After a short trailing job, I recovered and tagged the buck. Then Nicholette and I just sat beside him and enjoyed the moment. After that, the best part of the day was calling my dad and mom to tell them of the morning’s good fortune. They were just as excited as we were!
After we got home, we were finally able to relax and take it all in. Once word had traveled that I’d killed the big typical, a neighbor reached out to me to ask if he could view the buck. It turns out, he’d been hunting the deer pretty hard.

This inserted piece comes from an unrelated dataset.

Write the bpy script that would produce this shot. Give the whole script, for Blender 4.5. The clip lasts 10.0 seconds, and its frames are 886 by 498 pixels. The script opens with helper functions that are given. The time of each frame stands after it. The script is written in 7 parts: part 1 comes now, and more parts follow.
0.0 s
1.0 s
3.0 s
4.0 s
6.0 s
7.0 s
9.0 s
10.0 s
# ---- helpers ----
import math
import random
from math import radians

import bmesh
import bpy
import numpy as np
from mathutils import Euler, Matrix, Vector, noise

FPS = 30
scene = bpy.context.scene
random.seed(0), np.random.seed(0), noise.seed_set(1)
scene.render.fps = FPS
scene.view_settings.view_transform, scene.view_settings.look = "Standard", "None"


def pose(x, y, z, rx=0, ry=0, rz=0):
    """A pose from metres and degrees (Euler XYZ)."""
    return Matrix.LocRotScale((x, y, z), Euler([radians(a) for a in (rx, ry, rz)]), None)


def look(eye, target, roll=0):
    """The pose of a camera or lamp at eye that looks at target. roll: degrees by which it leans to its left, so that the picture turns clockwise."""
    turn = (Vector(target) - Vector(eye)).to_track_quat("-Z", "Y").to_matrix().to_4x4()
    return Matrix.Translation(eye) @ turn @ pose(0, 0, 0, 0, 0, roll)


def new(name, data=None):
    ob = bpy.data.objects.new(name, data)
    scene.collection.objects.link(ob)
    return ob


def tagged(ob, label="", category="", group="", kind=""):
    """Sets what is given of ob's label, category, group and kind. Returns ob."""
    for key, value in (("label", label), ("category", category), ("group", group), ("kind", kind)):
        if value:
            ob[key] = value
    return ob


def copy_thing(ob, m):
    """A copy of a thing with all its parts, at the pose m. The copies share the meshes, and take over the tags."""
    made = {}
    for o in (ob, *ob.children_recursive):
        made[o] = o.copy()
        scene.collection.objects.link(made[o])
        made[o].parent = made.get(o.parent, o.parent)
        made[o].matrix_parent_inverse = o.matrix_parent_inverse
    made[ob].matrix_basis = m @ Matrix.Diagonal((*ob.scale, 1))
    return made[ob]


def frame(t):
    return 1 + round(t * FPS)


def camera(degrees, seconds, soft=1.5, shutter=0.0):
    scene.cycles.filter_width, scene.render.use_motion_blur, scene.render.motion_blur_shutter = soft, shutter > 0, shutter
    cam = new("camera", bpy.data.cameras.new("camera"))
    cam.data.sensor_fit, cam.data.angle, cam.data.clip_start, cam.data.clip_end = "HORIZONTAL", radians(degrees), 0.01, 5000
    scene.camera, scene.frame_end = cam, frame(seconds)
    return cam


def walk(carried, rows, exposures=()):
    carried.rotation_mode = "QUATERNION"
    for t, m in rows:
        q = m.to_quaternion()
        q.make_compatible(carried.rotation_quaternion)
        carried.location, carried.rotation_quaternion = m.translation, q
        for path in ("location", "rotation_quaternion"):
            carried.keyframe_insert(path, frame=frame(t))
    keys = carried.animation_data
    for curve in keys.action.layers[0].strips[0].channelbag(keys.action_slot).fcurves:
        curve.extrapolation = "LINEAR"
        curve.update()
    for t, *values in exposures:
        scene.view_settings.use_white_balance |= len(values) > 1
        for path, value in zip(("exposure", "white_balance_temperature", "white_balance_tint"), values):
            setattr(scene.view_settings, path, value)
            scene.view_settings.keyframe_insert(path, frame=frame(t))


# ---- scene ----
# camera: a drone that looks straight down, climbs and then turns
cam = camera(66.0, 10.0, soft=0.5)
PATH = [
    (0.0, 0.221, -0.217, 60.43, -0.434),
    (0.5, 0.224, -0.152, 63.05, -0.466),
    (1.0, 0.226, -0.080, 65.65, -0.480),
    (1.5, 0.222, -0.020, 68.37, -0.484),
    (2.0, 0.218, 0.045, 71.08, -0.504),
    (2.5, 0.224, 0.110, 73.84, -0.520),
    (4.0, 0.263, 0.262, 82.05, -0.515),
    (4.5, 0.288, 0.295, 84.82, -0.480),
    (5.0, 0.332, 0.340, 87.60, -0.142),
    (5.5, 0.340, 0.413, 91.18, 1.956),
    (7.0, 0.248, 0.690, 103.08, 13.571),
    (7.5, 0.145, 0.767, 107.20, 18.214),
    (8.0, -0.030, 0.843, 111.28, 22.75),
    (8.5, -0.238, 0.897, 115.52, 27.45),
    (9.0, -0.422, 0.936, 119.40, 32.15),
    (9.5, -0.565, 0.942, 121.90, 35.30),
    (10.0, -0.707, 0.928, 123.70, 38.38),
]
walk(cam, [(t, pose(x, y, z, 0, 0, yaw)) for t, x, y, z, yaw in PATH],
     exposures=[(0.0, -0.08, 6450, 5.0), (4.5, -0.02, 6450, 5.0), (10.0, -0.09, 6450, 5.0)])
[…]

I didn’t know what kind of reaction to expect. But after viewing the buck, he congratulated me and said, “Welcome to the neighborhood, Jake!” This meeting brought about a great friendship between the two of us. He gave me all sorts of trail cam pics of my deer and showed me where he thought the buck had been living.
During the ’19 second shotgun season, a neighboring hunting group had even found the buck’s left-side shed antler from the previous year. This indicated the buck’s home range was even bigger than we’d thought. I was lucky enough to obtain the shed from the person who found it, which was a blessing. Yet another neighbor had pictures of the buck in velvet from ’17, when we estimate he was going on 4 1/2 years old.
This new farm is an exciting project that has only just begun. I have plans to incorporate Advanced Whitetail Systems setups within the property, such as hinge-cut bedding areas, food plots and warm-season grasses. In addition, I’ll be manipulating stand sets to suit my traditional bowhunting range. The goal will be to bring deer in close, as in 20 yards or under. I can’t wait to see what the future holds.
I call my farm “the right 35 acres.” It earned the name not because of how good the hunting is, but because of my neighbors and the friendships that it has created. Along the way, I’ve realized I can’t do any of this by myself. I need family and friends. I can say with certainty that I have the best of both! The farm, like my new dedication to traditional archery, is an awesome journey that has only just begun.